WHAT YOU HAVE TO DO:
Beneath this task is a listing. State how many of its lines include the string "recreates", giving nothing but the number.

DATA SHOWN:

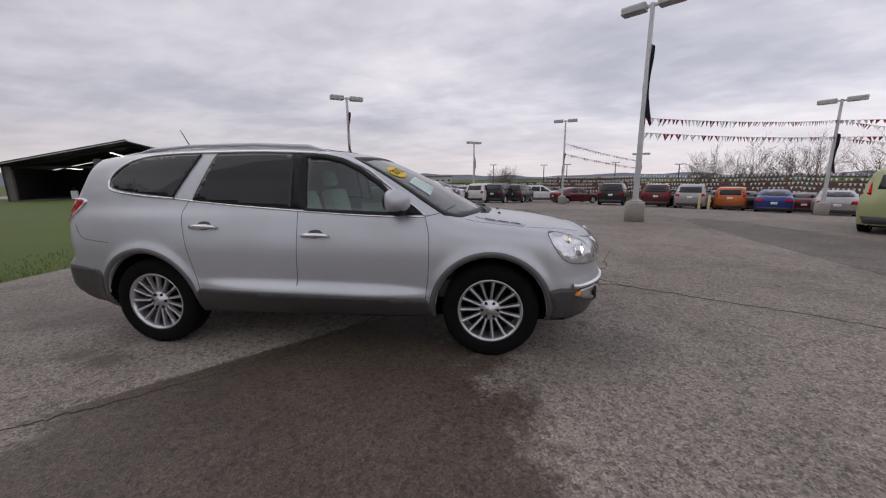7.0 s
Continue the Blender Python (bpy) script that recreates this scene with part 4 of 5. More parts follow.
for x, y in ((0.12, -0.40), (0.12, 0.40), (-0.85, -0.40), (-0.85, 0.40)):
    car_seat(x, y)
bm = bmesh.new()
bmesh.ops.create_uvsphere(bm, u_segments=12, v_segments=8, radius=1, matrix=Matrix.Translation((0.60, 0, 1.47)) @ Matrix.Diagonal((0.02, 0.12, 0.04, 1)))
part("interior_mirror", bm, BLACK, car)
part("headliner", patch(tree, [(0.37, -0.60), (0.415, -0.32), (0.425, 0.0), (0.415, 0.32), (0.37, 0.60), (-1.6, 0.56), (-1.6, -0.56)], "top", -0.012, 0.05, 0.08), DASH, car, "grey headliner")


# ---------------------------------------------------------------- parked cars
KINDS = {
    "suv": dict(top=[(-2.7, 1.45), (-2.3, 1.655), (-1.8, 1.705), (-0.8, 1.735), (0, 1.72), (0.35, 1.66), (0.7, 1.5), (1.1, 1.25), (1.25, 1.18), (1.6, 1.145), (2.0, 1.10), (2.25, 1.05), (2.5, 0.9)],
                side=[(0.1, 0.84), (0.25, 0.90), (0.5, 0.945), (0.8, 0.96), (1.0, 0.945), (1.12, 0.915), (1.3, 0.85), (1.6, 0.74), (1.75, 0.67), (1.95, 0.5)],
                plan=[(-2.7, 0.88), (-2.2, 0.95), (-1.5, 1.0), (1.5, 1.0), (2.1, 0.96), (2.6, 0.9)],
                nose=[(0.1, 2.2), (0.3, 2.3), (0.5, 2.38), (0.8, 2.39), (1.0, 2.35), (1.1, 2.28), (2, 1.6)], tail=[(0.1, 2.25), (0.4, 2.37), (0.7, 2.41), (1.0, 2.40), (1.2, 2.36), (1.5, 2.22), (1.7, 2.12), (2, 1.9)],
                nose_bow=(0.24, 2.6), tail_bow=(0.12, 2.6), screen_bow=0.14, crown=0.03, edge=0.09, floor=0.25, axles=(-1.457, 1.457), hub_z=0.39, arch=0.42, flare=0.03, tyre=0.375, rim=0.25,
                glass=[[(-0.05, 1.14), (0.78, 1.13), (0.62, 1.38), (0.35, 1.58), (-0.05, 1.62)], [(-1.05, 1.15), (-0.12, 1.14), (-0.12, 1.62), (-0.95, 1.63)], [(-1.95, 1.22), (-1.15, 1.16), (-1.05, 1.63), (-1.75, 1.60)]],
                screen=[(0.42, 0.58), (1.15, 0.76), (1.27, 0.4), (1.30, 0), (1.27, -0.4), (1.15, -0.76), (0.42, -0.58), (0.45, 0)], back=[(-0.64, 1.20), (0.64, 1.20), (0.60, 1.58), (-0.60, 1.58)],
                lamp=[(0.52, 0.86), (0.88, 0.88), (0.88, 1.0), (0.52, 0.98)], grille=[(-0.48, 0.86), (0.48, 0.86), (0.50, 1.0), (-0.50, 1.0)], tailamp=[(0.58, 0.95), (0.90, 0.95), (0.88, 1.12), (0.62, 1.12)], clad=0.46),
    "minivan": dict(top=[(-2.8, 1.5), (-2.45, 1.66), (-1.8, 1.71), (-0.6, 1.73), (0.3, 1.71), (0.7, 1.63), (1.1, 1.44), (1.5, 1.22), (1.72, 1.11), (1.95, 1.05), (2.25, 0.99), (2.45, 0.92), (2.65, 0.8)],
                    side=[(0.1, 0.86), (0.25, 0.92), (0.5, 0.97), (0.8, 0.985), (1.0, 0.965), (1.12, 0.935), (1.3, 0.88), (1.6, 0.77), (1.75, 0.69), (1.95, 0.5)],
                    plan=[(-2.8, 0.88), (-2.3, 0.95), (-1.5, 1.0), (1.5, 0.99), (2.1, 0.95), (2.7, 0.88)],
                    nose=[(0.1, 2.3), (0.3, 2.45), (0.5, 2.52), (0.7, 2.52), (0.9, 2.45), (1.0, 2.38), (2, 1.8)], tail=[(0.1, 2.4), (0.4, 2.55), (0.7, 2.58), (1.0, 2.57), (1.2, 2.54), (1.5, 2.44), (1.7, 2.36), (2, 2.2)],
                    nose_bow=(0.34, 2.4), tail_bow=(0.12, 2.6), screen_bow=0.16, crown=0.03, edge=0.09, floor=0.22, axles=(-1.54, 1.54), hub_z=0.36, arch=0.39, flare=0.02, tyre=0.35, rim=0.235,
                    glass=[[(0.25, 1.13), (1.18, 1.11), (0.98, 1.33), (0.65, 1.56), (0.3, 1.60)], [(-0.95, 1.15), (0.18, 1.13), (0.22, 1.61), (-0.9, 1.63)], [(-2.25, 1.20), (-1.05, 1.15), (-1.0, 1.63), (-2.1, 1.60)]],
                    screen=[(0.72, 0.6), (1.45, 0.76), (1.68, 0.4), (1.72, 0), (1.68, -0.4), (1.45, -0.76), (0.72, -0.6), (0.78, 0)], back=[(-0.70, 1.15), (0.70, 1.15), (0.64, 1.58), (-0.64, 1.58)],
                    lamp=[(0.46, 0.74), (0.86, 0.76), (0.88, 0.92), (0.52, 0.86)], grille=[(-0.40, 0.66), (0.40, 0.66), (0.44, 0.86), (-0.44, 0.86)], tailamp=[(0.66, 0.92), (0.92, 0.92), (0.88, 1.2), (0.72, 1.2)], clad=0.3),
    "sedan": dict(top=[(-2.6, 0.86), (-2.3, 1.03), (-2.0, 1.065), (-1.65, 1.11), (-1.25, 1.29), (-0.8, 1.41), (-0.2, 1.45), (0.2, 1.42), (0.6, 1.29), (1.0, 1.09), (1.2, 1.01), (1.7, 0.93), (2.1, 0.84), (2.4, 0.7)],
                  side=[(0.1, 0.78), (0.25, 0.85), (0.5, 0.895), (0.7, 0.905), (0.85, 0.895), (0.95, 0.86), (1.1, 0.79), (1.35, 0.65), (1.5, 0.55)],
                  plan=[(-2.6, 0.86), (-2.1, 0.94), (-1.4, 1.0), (1.4, 1.0), (2.0, 0.95), (2.5, 0.88)],
                  nose=[(0.1, 2.1), (0.3, 2.24), (0.5, 2.3), (0.7, 2.28), (0.85, 2.18), (1.5, 1.8)], tail=[(0.1, 2.1), (0.35, 2.26), (0.6, 2.32), (0.9, 2.32), (1.0, 2.29), (1.5, 2.0)],
                  nose_bow=(0.34, 2.4), tail_bow=(0.18, 2.6), screen_bow=0.16, crown=0.025, edge=0.08, floor=0.19, axles=(-1.35, 1.35), hub_z=0.33, arch=0.355, flare=0.02, tyre=0.32, rim=0.22,
                  glass=[[(-0.05, 0.97), (0.85, 0.95), (0.55, 1.18), (0.25, 1.33), (-0.05, 1.36)], [(-1.15, 1.0), (-0.12, 0.97), (-0.12, 1.36), (-0.6, 1.33), (-1.05, 1.18)]],
                  screen=[(0.32, 0.5), (0.95, 0.68), (1.10, 0.35), (1.14, 0), (1.10, -0.35), (0.95, -0.68), (0.32, -0.5), (0.34, 0)], back=None, backtop=[(-1.0, 0.50), (-1.58, 0.62), (-1.66, 0), (-1.58, -0.62), (-1.0, -0.50), (-0.96, 0)],
                  lamp=[(0.44, 0.60), (0.82, 0.62), (0.84, 0.76), (0.50, 0.70)], grille=[(-0.36, 0.50), (0.36, 0.50), (0.38, 0.68), (-0.38, 0.68)], tailamp=[(0.46, 0.76), (0.86, 0.76), (0.85, 0.92), (0.50, 0.92)], clad=0.24),
    "boxy_hatchback": dict(top=[(-2.3, 1.45), (-2.0, 1.56), (-1.5, 1.60), (-0.5, 1.625), (0.2, 1.60), (0.5, 1.53), (0.85, 1.28), (1.1, 1.10), (1.3, 1.06), (1.7, 1.02), (2.0, 0.95), (2.2, 0.85)],
                           side=[(0.1, 0.80), (0.25, 0.86), (0.5, 0.895), (0.75, 0.905), (0.95, 0.89), (1.1, 0.85), (1.4, 0.77), (1.6, 0.68), (1.8, 0.5)],
                           plan=[(-2.3, 0.92), (-1.8, 0.97), (-1.3, 1.0), (1.3, 1.0), (1.8, 0.96), (2.2, 0.9)],
                           nose=[(0.1, 1.9), (0.3, 2.0), (0.5, 2.05), (0.8, 2.04), (0.95, 1.98), (1.5, 1.6)], tail=[(0.1, 1.9), (0.35, 2.02), (0.6, 2.06), (1.0, 2.04), (1.2, 2.0), (1.5, 1.92), (1.8, 1.8)],
                           nose_bow=(0.22, 2.6), tail_bow=(0.12, 2.8), screen_bow=0.12, crown=0.02, edge=0.08, floor=0.2, axles=(-1.275, 1.275), hub_z=0.34, arch=0.365, flare=0.03, tyre=0.325, rim=0.23,
                           glass=[[(-0.05, 1.08), (0.78, 1.06), (0.60, 1.32), (0.42, 1.48), (-0.05, 1.50)], [(-1.05, 1.12), (-0.12, 1.08), (-0.12, 1.50), (-1.0, 1.48)]],
                           screen=[(0.52, 0.56), (0.95, 0.68), (1.04, 0.35), (1.06, 0), (1.04, -0.35), (0.95, -0.68), (0.52, -0.56), (0.55, 0)], back=[(-0.58, 1.12), (0.58, 1.12), (0.55, 1.46), (-0.55, 1.46)],
                           lamp=[(0.48, 0.76), (0.82, 0.78), (0.83, 0.94), (0.52, 0.92)], grille=[(-0.34, 0.72), (0.34, 0.72), (0.36, 0.80), (-0.36, 0.80)], tailamp=[(0.66, 0.98), (0.84, 0.98), (0.80, 1.40), (0.70, 1.40)], clad=0.36),
}
CAR_GLASS = glass("far_car_glass", (0.02, 0.022, 0.025), 0.04, False)
FAR_LAMP = simple("clear_lamp", (0.6, 0.62, 0.64), 0.15, 0.5, 0.2, 10, coat=1.0)
PAINTS = {n: paint(n.replace(" ", "_") + "_car_paint", c, mt, 0.3, 0.55 if max(c) > 0.05 else 0.2) for n, c, mt in (
    ("black", (0.010, 0.010, 0.012), 0.1), ("dark grey", (0.012, 0.011, 0.011), 0.1), ("white", (0.70, 0.70, 0.69), 0.0), ("silver", (0.42, 0.42, 0.43), 0.6),
    ("red", (0.20, 0.012, 0.014), 0.3), ("orange", (0.55, 0.13, 0.02), 0.2), ("blue", (0.012, 0.045, 0.22), 0.3), ("navy", (0.012, 0.014, 0.032), 0.3),
    ("lime green", (0.36, 0.40, 0.20), 0.2), ("dark red", (0.11, 0.012, 0.014), 0.3), ("beige", (0.34, 0.32, 0.28), 0.5))}


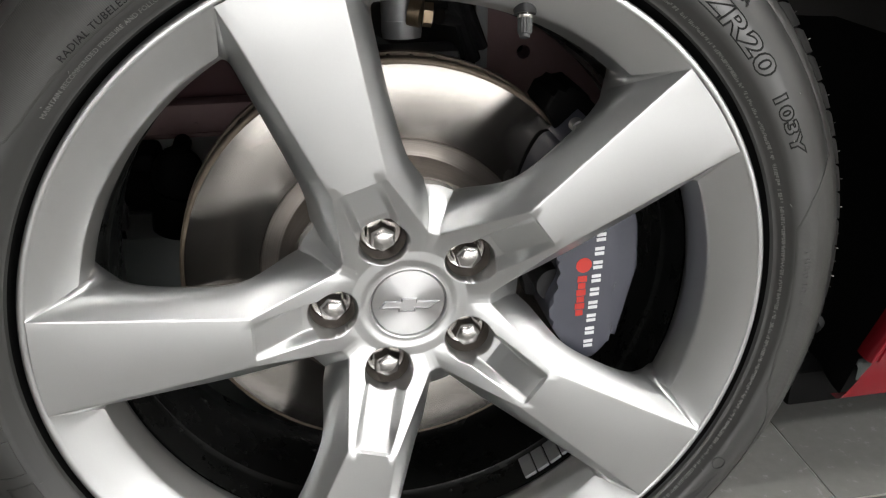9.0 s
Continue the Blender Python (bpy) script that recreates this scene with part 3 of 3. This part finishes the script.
maker_row(0.2988, 0.3118, -56.3, -77.3, 7, 0.24)
maker_row(0.2990, 0.3200, -157.0, -203.0, 6, 0.22)
for rr in (0.3138, 0.3170, 0.3202):
    bm = bmesh.new()
    ring_sweep(bm, [(rr - 0.0008, side_y(rr - 0.0008) + 0.0002), (rr - 0.0003, side_y(rr) - 0.0007), (rr + 0.0003, side_y(rr) - 0.0007), (rr + 0.0008, side_y(rr + 0.0008) + 0.0002)], 40, radians(-77.5), radians(-56.0))
    part("maker_line", bm, RUBBER, wheel, "raised line")

# short moulding hairs of the sidewall
bm = bmesh.new()
rng = random.Random(9)
for i in range(46):
    a, r = 2 * math.pi * i / 46 + rng.uniform(-0.05, 0.05), rng.choice((0.2950, 0.3060, 0.3235))
    p = Vector((r * math.cos(a), side_y(r), r * math.sin(a)))
    d = Vector((rng.uniform(-0.4, 0.4), -1, rng.uniform(-0.7, 0.1))).normalized()
    rod(bm, p - d * 0.0004, p + d * rng.uniform(0.0012, 0.0026), 0.00030, 5)
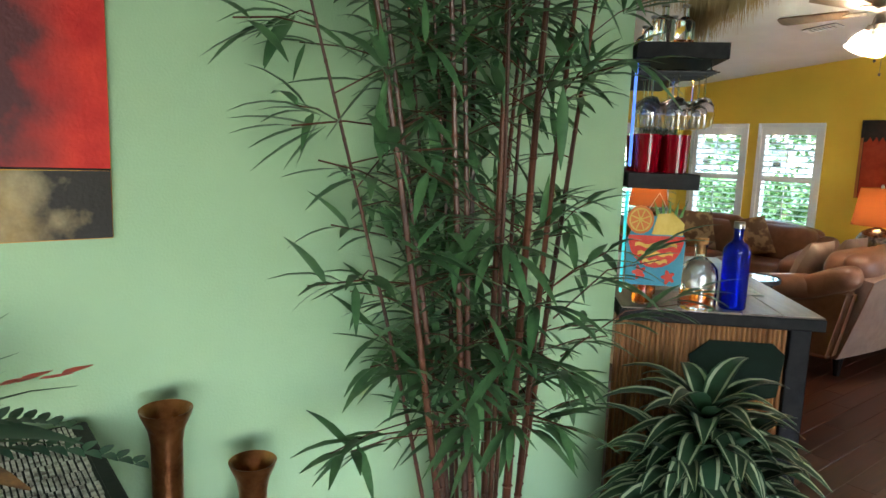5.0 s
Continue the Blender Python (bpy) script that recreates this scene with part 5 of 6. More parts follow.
M_TILE = [mat("grey shell tile", (0.16, 0.13, 0.11), (0.60, 0.55, 0.48), 0.35, scale=45, detail=2, mix=(0.35, 0.6)), M_BLACKW]
for i in range(3):
    rn = thing("table_runner_mat", "black and grey beaded lattice mat on the chest", "mat", CX0 + 0.022 + cw * i + 0.004, CY0 + 0.025, CZ + 0.0005, group="beaded mats on the chest")
    w_, d_ = cw - 0.008, 0.42
    part("backing", box(0, w_, 0, d_, 0, 0.003, 0.001, seg=1), M_BLACKW, rn)
    vs, fs = [], []
    for r in range(24):
        sp = 0.0085 if (r // 3) % 2 else 0.011
        n = int(w_ / sp)
        for k in range(n):
            a, c = k * sp + 0.002, r * d_ / 24 + 0.002
            b_, e = a + sp * 0.62, c + d_ / 24 - 0.005
            q = len(vs)
            for z in (0.003, 0.0055):
                vs += [(a, c, z), (b_, c, z), (b_, e, z), (a, e, z)]
            fs += [(q + 4, q + 5, q + 6, q + 7), (q, q + 1, q + 5, q + 4), (q + 1, q + 2, q + 6, q + 5), (q + 2, q + 3, q + 7, q + 6), (q + 3, q, q + 4, q + 7)]
    me = bpy.data.meshes.new("beads")
    me.from_pydata(vs, [], fs)
    me.materials.append(M_TILE[0])
    bd = tagged(new("beads", me), kind="stuff")
    bd.parent = rn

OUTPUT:
3